I give her to you. She will be yours. A maiden of the woods, a huntress, a servant of your bow. Take her across.
He threw the spear.
It arced over the brown water with the child lashed to its shaft, and it struck the far bank and held. Metabus plunged into the river after it. He came up on the other side, pulled the spear from the mud, and unwrapped a living, screaming baby.
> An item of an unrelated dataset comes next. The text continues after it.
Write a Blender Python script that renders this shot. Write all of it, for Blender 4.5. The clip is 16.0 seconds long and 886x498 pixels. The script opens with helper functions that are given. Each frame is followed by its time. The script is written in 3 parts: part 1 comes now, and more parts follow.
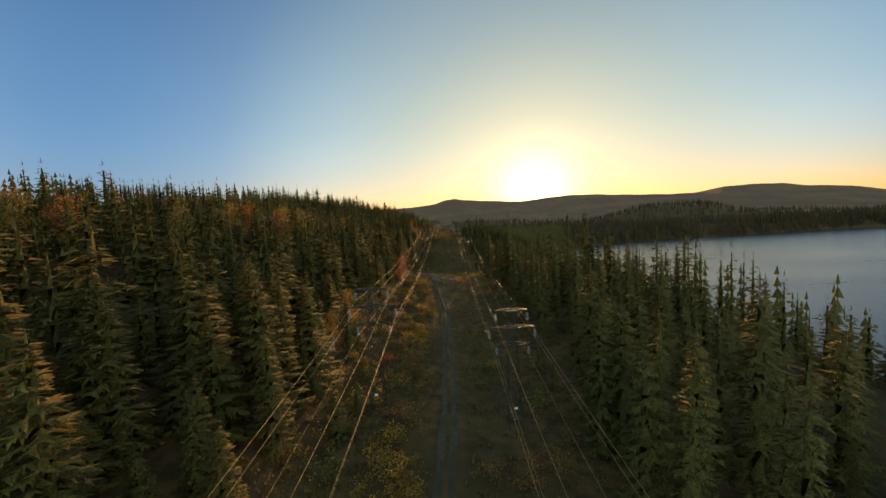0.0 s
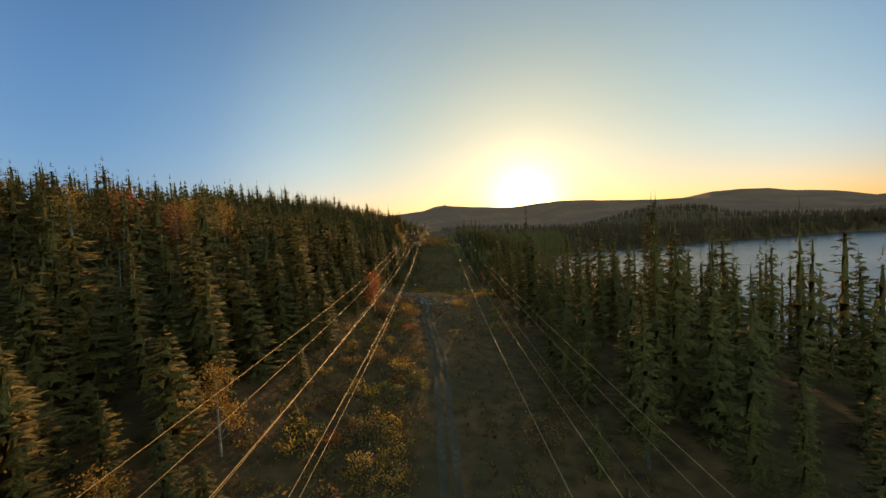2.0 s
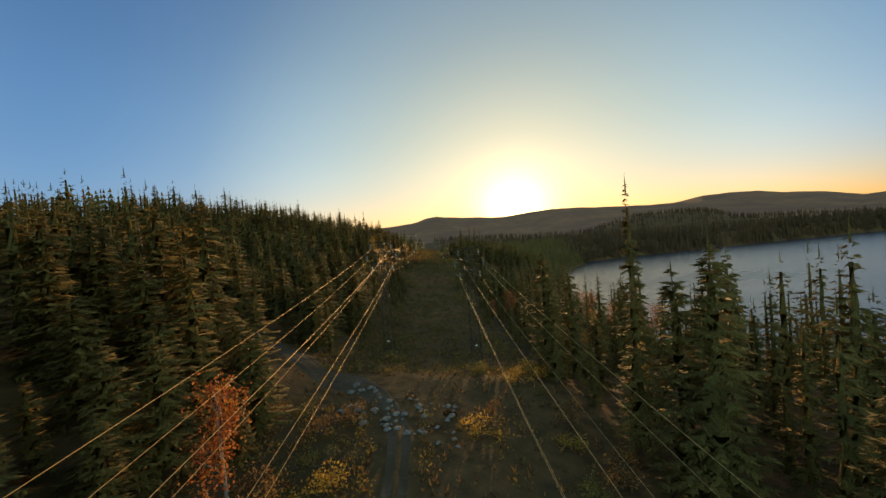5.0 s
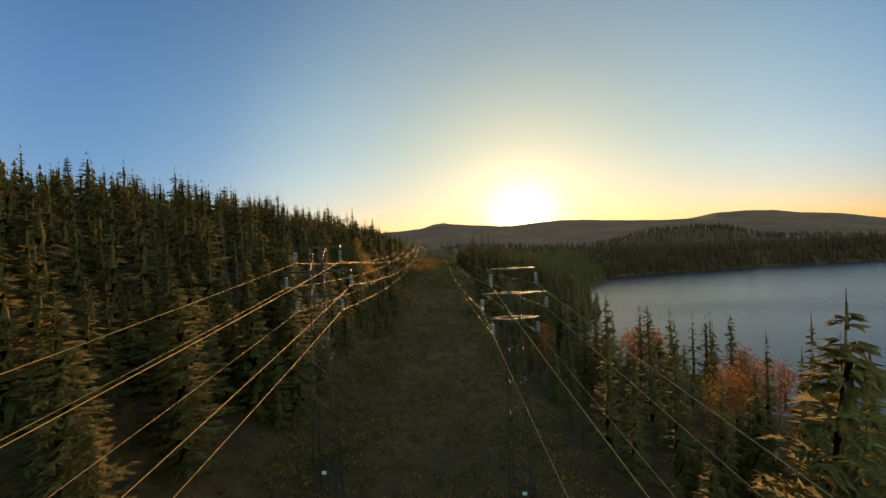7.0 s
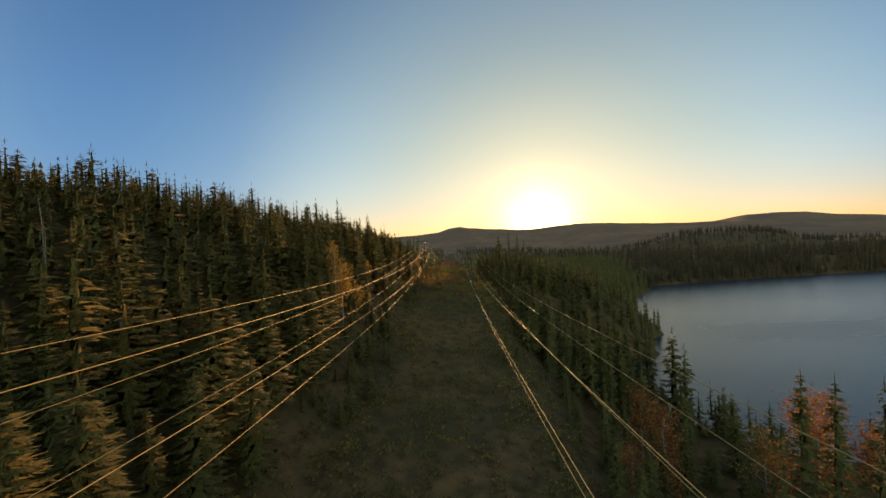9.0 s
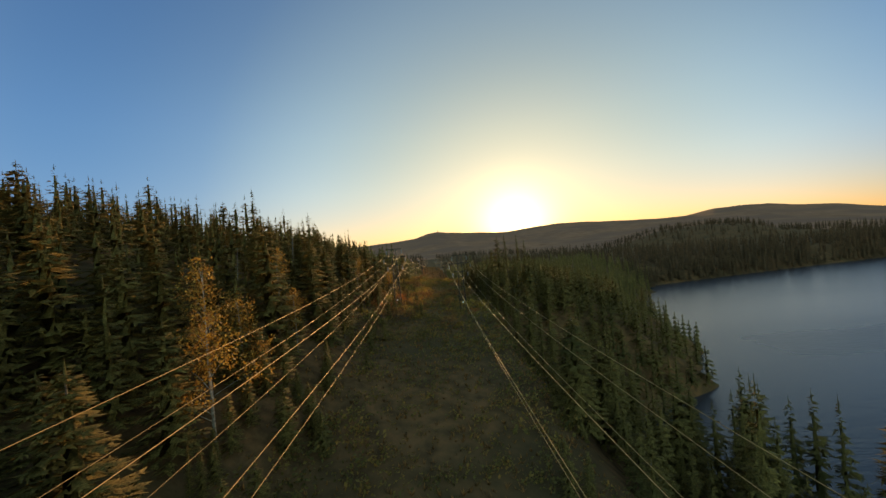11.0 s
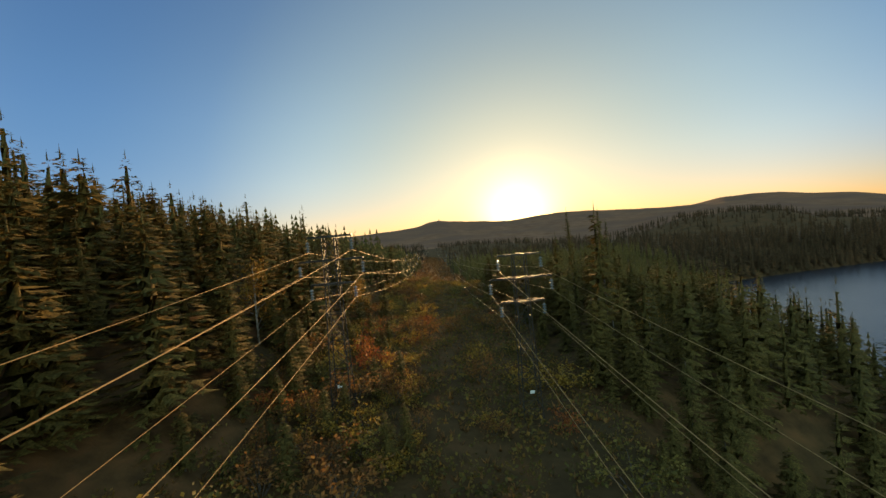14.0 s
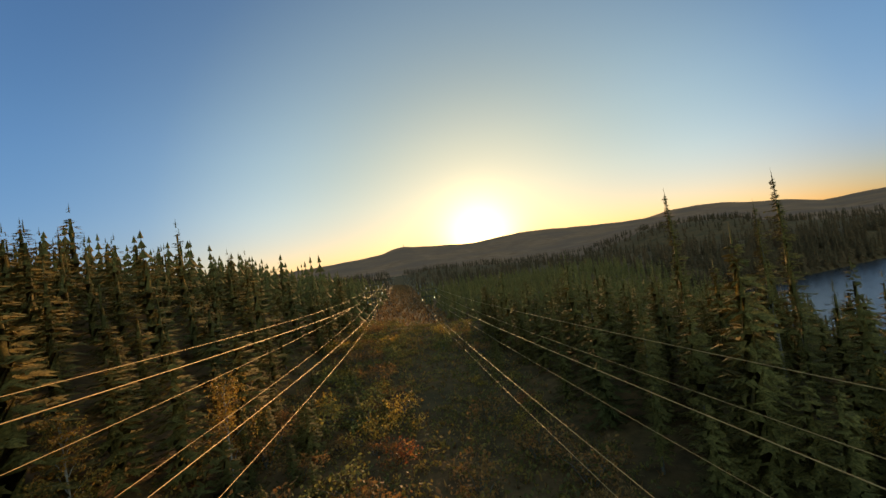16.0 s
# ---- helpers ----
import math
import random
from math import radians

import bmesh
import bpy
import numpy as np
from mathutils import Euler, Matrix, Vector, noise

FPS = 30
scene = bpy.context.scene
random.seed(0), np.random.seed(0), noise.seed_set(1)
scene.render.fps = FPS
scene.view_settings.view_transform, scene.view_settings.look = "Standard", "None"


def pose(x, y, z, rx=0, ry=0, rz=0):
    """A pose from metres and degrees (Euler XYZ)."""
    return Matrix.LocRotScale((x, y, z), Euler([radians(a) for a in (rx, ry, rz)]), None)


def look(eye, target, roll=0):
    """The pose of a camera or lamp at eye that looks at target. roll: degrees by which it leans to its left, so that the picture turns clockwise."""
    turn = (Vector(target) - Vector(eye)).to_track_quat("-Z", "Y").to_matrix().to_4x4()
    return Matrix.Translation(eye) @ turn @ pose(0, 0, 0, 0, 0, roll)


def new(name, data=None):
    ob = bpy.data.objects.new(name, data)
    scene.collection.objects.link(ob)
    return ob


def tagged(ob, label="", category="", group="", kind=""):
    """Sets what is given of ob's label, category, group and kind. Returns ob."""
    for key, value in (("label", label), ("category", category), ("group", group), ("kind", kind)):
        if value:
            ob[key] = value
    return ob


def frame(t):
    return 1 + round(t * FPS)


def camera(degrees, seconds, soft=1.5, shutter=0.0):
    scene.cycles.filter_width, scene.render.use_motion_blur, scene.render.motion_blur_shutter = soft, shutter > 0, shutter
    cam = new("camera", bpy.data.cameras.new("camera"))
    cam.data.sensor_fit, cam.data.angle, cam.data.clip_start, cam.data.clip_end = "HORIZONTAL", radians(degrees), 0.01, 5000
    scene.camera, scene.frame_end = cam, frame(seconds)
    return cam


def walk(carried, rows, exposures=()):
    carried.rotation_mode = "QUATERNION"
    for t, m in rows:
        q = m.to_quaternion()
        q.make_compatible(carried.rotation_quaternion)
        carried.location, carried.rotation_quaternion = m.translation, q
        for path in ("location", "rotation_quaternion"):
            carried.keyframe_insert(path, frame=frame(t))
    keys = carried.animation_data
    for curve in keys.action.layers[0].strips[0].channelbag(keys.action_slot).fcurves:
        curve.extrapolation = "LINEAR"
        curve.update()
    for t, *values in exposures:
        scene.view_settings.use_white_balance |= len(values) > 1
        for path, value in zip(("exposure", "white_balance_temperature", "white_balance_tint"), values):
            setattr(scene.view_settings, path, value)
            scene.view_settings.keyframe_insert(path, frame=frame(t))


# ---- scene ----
cam = camera(98.0, 16.0)
PATH = [
    (0, (-0.443, -4.056, 18.250), (-0.471, -2.061, 18.108), -3.00),
    (0.5, (-0.632, 4.263, 17.902), (-0.566, 6.258, 17.767), -5.64),
    (0.7, (-0.737, 7.502, 17.770), (-0.676, 9.497, 17.629), -5.65),
    (1, (-0.944, 12.381, 17.500), (-0.896, 14.375, 17.347), -4.77),
    (1.5, (-1.126, 20.284, 16.925), (-1.084, 22.278, 16.782), -4.50),
    (2, (-1.206, 27.984, 16.623), (-1.182, 29.980, 16.513), -3.35),
    (2.5, (-1.052, 35.757, 16.524), (-0.986, 37.754, 16.439), -4.41),
    (3, (-1.032, 43.366, 16.463), (-0.953, 45.362, 16.374), -5.27),
    (3.5, (-0.927, 50.769, 16.503), (-0.853, 52.766, 16.415), -5.34),
    (6, (-0.194, 87.107, 16.378), (-0.156, 89.106, 16.349), -3.59),
    (6.5, (-0.068, 95.320, 16.297), (-0.051, 97.320, 16.274), -2.10),
    (7, (0.117, 103.981, 16.460), (0.154, 105.981, 16.443), -2.56),
    (7.5, (0.196, 112.713, 16.627), (0.235, 114.712, 16.610), -2.78),
    (8, (0.049, 120.824, 16.745), (0.088, 122.823, 16.737), -2.90),
    (8.5, (0.007, 129.119, 16.800), (0.012, 131.119, 16.805), -2.58),
    (9, (0.217, 137.302, 16.802), (0.172, 139.301, 16.810), -2.67),
    (11.5, (-0.593, 176.424, 18.046), (-0.506, 178.422, 18.075), -5.65),
    (12, (-0.511, 185.040, 18.230), (-0.421, 187.038, 18.241), -5.67),
    (12.5, (-0.496, 193.764, 18.432), (-0.414, 195.762, 18.426), -5.49),
    (13, (-0.375, 202.331, 18.490), (-0.301, 204.329, 18.477), -5.29),
    (13.5, (-0.404, 210.993, 18.519), (-0.339, 212.992, 18.490), -5.10),
    (14, (-0.810, 219.330, 18.539), (-0.755, 221.329, 18.510), -5.10),
    (14.5, (-0.962, 227.950, 18.460), (-0.914, 229.949, 18.440), -5.50),
    (15, (-1.056, 236.167, 18.431), (-1.010, 238.166, 18.425), -5.40),
    (15.5, (-1.085, 244.282, 18.559), (-1.028, 246.282, 18.578), -5.22),
    (16, (-1.257, 252.542, 18.922), (-1.009, 254.525, 19.001), -8.53),
]
walk(cam, [(t, look(eye, target, roll)) for t, eye, target, roll in PATH], exposures=[(0, 2.3), (16, 2.3)])


# ---------------------------------------------------------------- sky, sun
SUN_AZ, SUN_EL = 12.9, 3.1


def sun_way():
    a, e = radians(SUN_AZ), radians(SUN_EL)
    return Vector((math.sin(a) * math.cos(e), math.cos(a) * math.cos(e), math.sin(e)))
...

The men of Privernum stood on the far bank and watched. They did not cross.
Milk of Mares
Metabus had no city now. He carried Camilla into the mountain forests of Latium and raised her there, the two of them alone, beyond the edge of settled land. There were no nurses, no women of any household. Virgil says Metabus fed the child on the milk of wild mares - he would drive a herd-mare to stand still, press the infant’s mouth to the teat, and squeeze the milk down.
When she could walk, he put a small javelin in her hand. When she could run, he hung a tiger skin from her shoulders instead of a cloak. She learned to use a sling before she could speak in full sentences. Metabus had made a vow on the riverbank, and he kept it. Camilla grew up belonging to Diana. She did not know towns. She did not know looms or women’s quarters or the domestic rites of the lares. She knew the woods, the kill, the sprint across open ground.
The people of the Volscian villages saw her running along the ridges and wanted her for their sons. Metabus refused every offer. Camilla was promised already - not to a man but to a goddess.
The War in Latium
When Aeneas arrived in Latium and the war broke open between the Trojans and the Italians who opposed them, Turnus of the Rutulians assembled a coalition. The Volscians sent warriors. Their commander was Camilla.
She came to war on foot, fast enough that Virgil claims she could run across a field of standing grain without bending the stalks, or skim the surface of the sea without wetting her feet. This is the poet’s exaggeration, but behind it is a real image: a woman who moved like an animal through terrain that slowed other soldiers.
She brought cavalry. She brought her own companions - Larina, Tulla, Tarpeia, women who fought mounted with axes. Turnus saw value in them immediately. He gave Camilla command of the cavalry and the light-armed troops and sent her to meet the Trojan horse in the field while he himself set an ambush in the mountain passes.
The Killing Ground
Camilla fought outside Laurentum, and the battle went her way for hours. She killed Eunaeus, Liris, Pagasus. She killed Ornytus, a hunter from the Apennines who had come to war in a bullock’s hide and a wolf-skull helm. She rode through the Trojan line and turned it. The Volscian women rode with her, wheeling and striking and pulling back in the style that Italian horsemen used - loose formation, javelins thrown at the gallop, no locked shield-wall.
Then she saw Chloreus.
Chloreus was a Trojan priest, formerly a servant of Cybele, and he rode in golden armor - gold mail, gold-plated helmet, saffron cloak fastened with a golden brooch, a bow sheathed in gold. He blazed across the battlefield like a temple ornament that had wandered into the wrong place. Camilla wanted that armor. She wanted it the way a hunter fixes on a single stag and loses awareness of the rest of the herd.
She chased Chloreus through the press of fighters, circling, cutting back, trying to bring him down. She forgot everything Metabus had taught her about reading the ground, watching the flanks. She forgot Diana.
Arruns had been following Camilla for a long time, hanging at the edge of the fighting, waiting. He was an Etruscan, a competent soldier, not a famous one. He did not want glory. He wanted a clean throw. When Camilla turned her full attention to Chloreus and exposed her side, Arruns prayed to Apollo - patron of his people - and let his javelin go.
It struck beneath her exposed breast and drove deep. Camilla pulled at the shaft but could not free it; the iron point had lodged between her ribs. She slid from her horse. Her women caught her. She managed one instruction to Acca, her closest companion - Tell Turnus to take my place in the field - and died.
Opis on the Wall
Diana had watched the whole thing from above. She had known it was coming. Before the battle, she had told her nymph Opis that Camilla would die that day and charged her with a single task: kill whoever killed Camilla.
Arruns ran. He knew what he had done. He did not celebrate; he tried to disappear into the mass of soldiers, the way a wolf that has killed a shepherd’s dog slips into the brush before the shepherd turns.
Opis found him. She drew a Thracian bow, one of Diana’s own arrows on the string, and shot Arruns through the body. He fell in the dust among soldiers who did not know his name, and no one carried him from the field. Opis returned to Diana’s mountain.
Camilla’s body was carried back by the Volscians. With her death the cavalry broke, the Volscian line folded, and the rout carried all the way to the walls of Laurentum. Turnus heard the news, abandoned his ambush in the passes, and fell back to the city - too late, the momentum already lost. The war would end with his own death at Aeneas’s hands, but Camilla’s fall was the crack that started the collapse. She had kept her father’s vow her entire life, and Diana had kept hers - not to save Camilla, but to answer for her blood.